Thursday, 07 Jul 2016

Written by Gershon Silins

The Haftarah for our portion this week, Chukkat, is from Judges, chapter 11:1-33. It is the story of Jephtha, a mighty warrior whose dubious lineage as the son of a prostitute makes him an outsider in his father Gilead’s family. Blocked from his inheritance, he becomes a mercenary, but he is so respected as a man of war that he is enlisted as leader of the battle against the Ammonites. Becoming the leader, Jephtha first sends messengers in the hope of negotiating a peace with the Ammonites, but the Ammonite king rejects it, and Jephtha leads the Israelites in a defensive war against the Ammonites.

Our Haftarah concludes with Jephtha’s victory, and just prior to that, his vow that in exchange for victory, he will offer as a sacrifice whatever first comes out of his house to meet him when he returns home from victory over the Ammonites. Our sages left the rest of the story out of the Haftarah reading: the first person to come out of Jephtha’s house when he returned home was his beloved daughter. His daughter took his vow as seriously as he did, but asked for two months delay before this thing would happen; and Jephtha granted it. The story continues that Jephtha’s daughter bewailed her unmarried state, and then returned to her father, who did as he had vowed. Now the story becomes slightly ambiguous: there are conflicting interpretations as to what happened next, but most commentators believe that Jephtha did in fact sacrifice his daughter as a burnt offering. And the text concludes that it became a custom that the daughters of Israel would go every year, for four days in the year, to lament her.

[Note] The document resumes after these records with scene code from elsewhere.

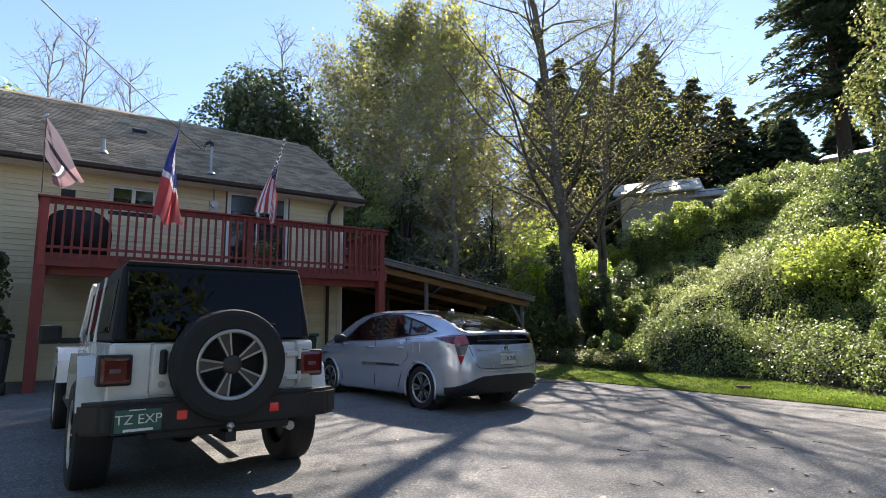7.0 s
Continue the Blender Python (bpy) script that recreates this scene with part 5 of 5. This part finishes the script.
    for z in (0.79, 0.98):
        hg = p("hinge", box(-0.69, -0.655, -0.71, -0.42, z - 0.02, z + 0.025, 0.008), "white_paint", "", gate)
        p("hinge_pin", cyl((-0.685, -0.62, z - 0.045), (-0.685, -0.62, z + 0.05), 0.018, n=10), "white_paint", "", hg)
        p("bolt", cyl((-0.69, -0.5, z), (-0.697, -0.5, z), 0.012, n=8), "steel", "", hg)
    m = Matrix.Translation((-0.83, -0.01, 0.925)) @ Matrix.Rotation(radians(90), 4, "Z")
    spare = wheel(car, m, 0.405, 0.24, 0.25, 5, "spare_wheel", True)
    p("spare_bracket", box(-0.74, -0.66, -0.09, 0.15, 0.8, 1.02, 0.02), "black_plastic")
    # plate
    pl = p("licence_plate", box(-0.885, -0.87, 0.44, 0.72, 0.505, 0.65, 0.003), "plate_green", "green plate with white letters in a dark frame")
    back = Matrix.Rotation(radians(-90), 4, "Z") @ Matrix.Rotation(radians(90), 4, "X")
    words("TZ EXP", 0.088, "letter_white", pl, Matrix.Translation((-0.887, 0.58, 0.585)) @ back)
    p("print_bar", box(-0.889, -0.884, 0.49, 0.67, 0.51, 0.527), "letter_white", "", pl)
    p("print_bar", box(-0.889, -0.884, 0.54, 0.64, 0.645, 0.653), "letter_white", "", pl)
    p("plate_frame", box(-0.872, -0.862, 0.425, 0.735, 0.49, 0.665, 0.006), "ink", "", pl)
    # tow hitch and exhaust
    p("hitch", box(-0.95, -0.6, -0.05, 0.03, 0.38, 0.45, 0.008), "black_plastic")
    p("hitch_ball", ball((-0.93, -0.01, 0.49), 0.028, cyl((-0.93, -0.01, 0.44), (-0.93, -0.01, 0.475), 0.015)), "steel")
    p("exhaust", cyl((-0.78, -0.52, 0.42), (-0.3, -0.52, 0.44), 0.035), "steel")
    p("axle", cyl((0, -0.7, 0.4), (0, 0.7, 0.4), 0.055), "black_plastic")
    p("differential", ball((0, 0.1, 0.4), (0.16, 0.15, 0.15)), "black_plastic", "", car, True)
    for s in (1, -1):
        p("shock", cyl((-0.12, s * 0.5, 0.36), (-0.05, s * 0.5, 0.75), 0.035), "black_plastic")
    p("muffler", box(-0.55, -0.3, -0.4, 0.4, 0.42, 0.56, 0.06), "steel")
    p("dashboard", box(1.6, 1.98, -0.7, 0.7, 0.95, 1.15, 0.04), "black_plastic")
    for y in (-0.36, 0.36):
        seat = p("seat", box(0.95, 1.4, y - 0.23, y + 0.23, 0.75, 1.0, 0.05), "interior")
        p("seat_back", box(0.85, 0.98, y - 0.23, y + 0.23, 0.95, 1.45, 0.05), "interior", "", seat)
    p("windscreen", prism([(2.03, 1.1), (2.045, 1.1), (1.715, 1.64), (1.7, 1.64)], 1, -0.64, 0.64), "car_glass")
    return car


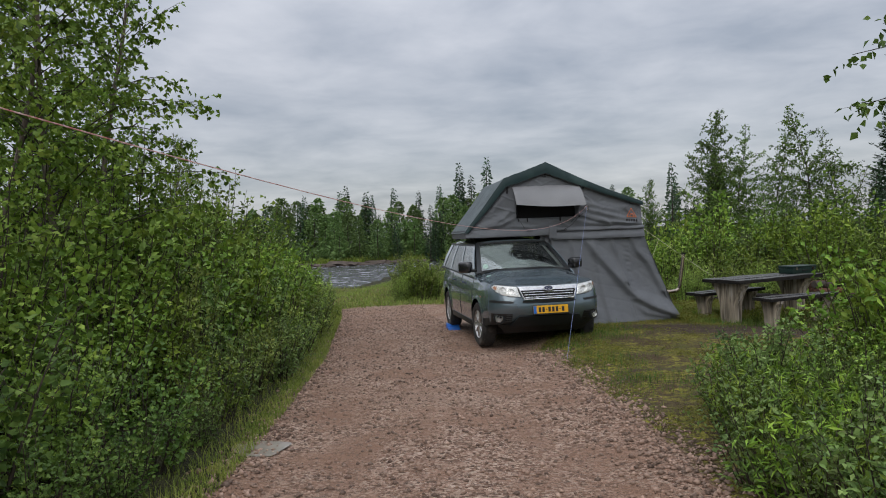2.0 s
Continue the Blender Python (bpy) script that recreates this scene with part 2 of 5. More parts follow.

The rabbis find here a cautionary tale about the dangers of vows. But it is still a very uncomfortable story, which is likely why the Haftarah reading concludes before the consequences of Jephtha’s vow. And we can understand why this choice was made. The story of a bargain with God that begins with hubris and ends in a death and the ruination of a family is perhaps better excluded. It is depressing and, presumably, nothing more than an ancient story.

But this is more than an ancient story; this is a tale that speaks to us in very modern language. What we have here is a powerful man, only recently chosen as a leader, who needs victory in order to protect his hard won status. In support of this, he makes a hasty and over-enthusiastic commitment, grandstanding with little thought of the consequences. But the consequences are terrible, beyond anything he imagined or planned for. His life is now irrevocably changed for the worse, and not just his life, but other people’s lives as well. It sounds very modern; for we are living today in the immediate aftermath of a decision like Jephtha’s, and his story has become our story.

Jephtha’s hasty bargain would have been tragic if he had been nothing more than a private person making a terrible choice. But in fact Jephtha was more than just a private person; he was a leader of his people. A leader must look beyond his immediate advantage and realize that he may not be able to imagine every possible outcome of a rash decision, and so he should not make unnecessary policies or decisions for partisan advantage. And, since any decision can have unintended consequences, he must consider these possibilities and have a plan in place to ameliorate them.

Although most rabbinic commentators agree that Jephtha’s daughter was slaughtered as a sacrificial offering, several do not. The medieval commentator Rabbi David Kimchi discerned that a person cannot be suitable to be offered as a burnt offering, nor, he says, does close reading of the text support the idea that Jephtha did so. Rabbi Levi ben Gershon says, in support of this idea, that when a person is dedicated to God, that person is not slaughtered like a beast, but rather given to God’s service. Unlike a man who is dedicated in this way, a woman offered to God’s service must be forbidden to marry. In the era that this commentary was written, if she married, her husband would be her master, and she could no longer serve God to the exclusion of all others. This interpretation explains the odd mention of the Jephtha’s daughter’s unmarried state. It suggests that she was not put to death but rather sent to live in isolation, never marrying and having only the occasional companionship of the daughters of Israel.  The story, which at first seems hopelessly awful, could have had a different ending; an unfortunate one, but not as catastrophic as it first appears. This possibility might give us today, against all odds, a reason to be hopeful.